You may recognize this analogy as being the start of a Formula 1 where the drivers launch themselves and their cars from a standing start to incredible speeds at the beginning of a race - 5 lights go on one at a time and when they go out, the race is on! However the first corner, which represents your first challenge as a first-time manager, comes up really quickly and is often the first scene where drivers are put out of the race.  You want to avoid that happening at your “first corner” as a first-time manager.

The first corner analogy describes a headlong rush down the opening straight part of a track and serves to visualize one possible view of a first-time managers rush to success.  It is very important to note however, that your work is not a race!  No matter what the short-term pressures are.  You need to be successful in the early days and set yourself up for the long run!

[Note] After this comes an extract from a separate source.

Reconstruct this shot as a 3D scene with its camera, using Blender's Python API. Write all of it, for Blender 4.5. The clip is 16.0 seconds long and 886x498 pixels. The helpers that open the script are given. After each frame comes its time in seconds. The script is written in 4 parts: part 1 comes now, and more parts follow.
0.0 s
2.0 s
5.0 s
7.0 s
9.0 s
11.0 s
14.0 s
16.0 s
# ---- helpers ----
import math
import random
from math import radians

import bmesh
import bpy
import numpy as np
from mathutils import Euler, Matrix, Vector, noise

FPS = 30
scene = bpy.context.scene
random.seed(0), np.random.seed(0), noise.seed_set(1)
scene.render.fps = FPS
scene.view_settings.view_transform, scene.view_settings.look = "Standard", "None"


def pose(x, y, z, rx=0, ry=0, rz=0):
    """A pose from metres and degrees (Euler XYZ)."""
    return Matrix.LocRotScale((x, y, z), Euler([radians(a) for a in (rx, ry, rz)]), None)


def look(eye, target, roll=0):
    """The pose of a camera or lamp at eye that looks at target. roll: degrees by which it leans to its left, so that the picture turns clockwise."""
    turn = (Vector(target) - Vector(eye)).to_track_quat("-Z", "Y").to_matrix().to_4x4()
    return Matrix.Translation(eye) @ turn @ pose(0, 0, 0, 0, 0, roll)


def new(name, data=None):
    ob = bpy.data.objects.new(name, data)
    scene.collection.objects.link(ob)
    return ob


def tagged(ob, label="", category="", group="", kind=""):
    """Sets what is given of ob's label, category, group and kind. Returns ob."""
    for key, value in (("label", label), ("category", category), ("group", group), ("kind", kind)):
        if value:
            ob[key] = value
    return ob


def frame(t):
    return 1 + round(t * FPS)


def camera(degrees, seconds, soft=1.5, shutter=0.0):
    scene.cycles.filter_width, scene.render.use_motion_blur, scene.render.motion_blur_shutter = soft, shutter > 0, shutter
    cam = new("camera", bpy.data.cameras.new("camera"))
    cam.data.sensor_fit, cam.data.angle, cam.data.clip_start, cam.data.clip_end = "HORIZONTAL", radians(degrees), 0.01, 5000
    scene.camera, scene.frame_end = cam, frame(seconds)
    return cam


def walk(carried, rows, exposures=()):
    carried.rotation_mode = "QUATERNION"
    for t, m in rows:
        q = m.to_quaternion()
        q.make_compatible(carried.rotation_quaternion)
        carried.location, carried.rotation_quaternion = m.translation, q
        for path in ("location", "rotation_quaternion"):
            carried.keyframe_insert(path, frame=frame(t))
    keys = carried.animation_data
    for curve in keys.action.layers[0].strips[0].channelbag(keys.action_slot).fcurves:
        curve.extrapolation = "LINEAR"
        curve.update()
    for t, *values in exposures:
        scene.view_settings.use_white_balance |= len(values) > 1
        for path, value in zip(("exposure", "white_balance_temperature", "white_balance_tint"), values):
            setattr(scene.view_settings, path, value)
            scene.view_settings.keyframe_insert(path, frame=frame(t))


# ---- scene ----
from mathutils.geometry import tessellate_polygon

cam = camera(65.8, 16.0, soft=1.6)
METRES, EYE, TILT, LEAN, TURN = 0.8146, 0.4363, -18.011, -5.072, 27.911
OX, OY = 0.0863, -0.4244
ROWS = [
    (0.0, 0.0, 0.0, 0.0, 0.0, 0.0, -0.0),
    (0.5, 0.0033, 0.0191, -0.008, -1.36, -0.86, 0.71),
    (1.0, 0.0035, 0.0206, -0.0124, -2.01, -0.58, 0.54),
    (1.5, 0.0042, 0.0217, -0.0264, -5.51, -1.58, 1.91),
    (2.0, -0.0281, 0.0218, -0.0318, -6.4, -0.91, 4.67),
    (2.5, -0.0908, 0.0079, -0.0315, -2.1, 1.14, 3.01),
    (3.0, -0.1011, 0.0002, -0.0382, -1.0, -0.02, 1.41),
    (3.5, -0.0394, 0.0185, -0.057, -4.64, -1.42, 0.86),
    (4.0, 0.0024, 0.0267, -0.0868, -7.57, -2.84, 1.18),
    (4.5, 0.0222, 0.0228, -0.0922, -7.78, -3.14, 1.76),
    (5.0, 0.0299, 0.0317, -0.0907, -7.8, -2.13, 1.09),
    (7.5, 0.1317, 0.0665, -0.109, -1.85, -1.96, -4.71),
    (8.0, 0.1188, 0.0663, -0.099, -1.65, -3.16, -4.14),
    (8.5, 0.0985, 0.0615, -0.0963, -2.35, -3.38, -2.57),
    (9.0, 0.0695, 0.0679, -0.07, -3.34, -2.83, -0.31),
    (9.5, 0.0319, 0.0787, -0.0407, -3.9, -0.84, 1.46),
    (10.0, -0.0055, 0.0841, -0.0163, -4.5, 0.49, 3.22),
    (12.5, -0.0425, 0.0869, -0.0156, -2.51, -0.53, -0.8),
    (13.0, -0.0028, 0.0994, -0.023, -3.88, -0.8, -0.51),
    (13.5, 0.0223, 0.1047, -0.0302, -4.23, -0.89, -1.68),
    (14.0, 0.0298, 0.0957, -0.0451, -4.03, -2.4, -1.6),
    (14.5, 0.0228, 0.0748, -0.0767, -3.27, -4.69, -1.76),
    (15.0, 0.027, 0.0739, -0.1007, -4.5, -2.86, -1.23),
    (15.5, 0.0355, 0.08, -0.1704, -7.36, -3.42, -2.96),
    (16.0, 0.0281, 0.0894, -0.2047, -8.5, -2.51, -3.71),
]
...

What if some things go wrong?

Another analogy to consider is that you’re set up as a Falcon Heavy rocket - two boosters and one main rocket engine. You get that promotion and the rocket (you) lifts off and sores toward space. The first test is getting the booster rockets back to earth.  As we saw, that happened perfectly last week in a side by side landing of both boosters - analogous to your first two challenges that are likely to happen, one right after the other, handled successfully. The third part of the event was to get the main rocket to land safely at sea on a drone ship. As we know in this last flight, the main rocket missed the drone. It splashed down in the ocean. Not perfect, however, the main goal was attained - the payload got into outer space.  So, for you, something may go right and some things may not go so right.  Your focus remains on moving forward toward your ultimate goal.

When you arrive

Like anything else being successful as a first-time manager is about setting goals, being focused and having a plan.  Take a look at your job, your role (which can be different from your job), the people around you and the needs they have, then chunk these things into small enough pieces that they all become manageable.  Without doing this, you are likely to experience “first-time manager’s syndrome”.

Start by understanding that you have to take care of your people and the business at the same time. This is a big change from doing your own thing before your promotion.

Being successful as a first-time manager is an awesome accomplishment. Dive happily into your role, be intentional about how you deal with “your first corner”. Enjoy your first successes and notice them all, even the small ones - they add up!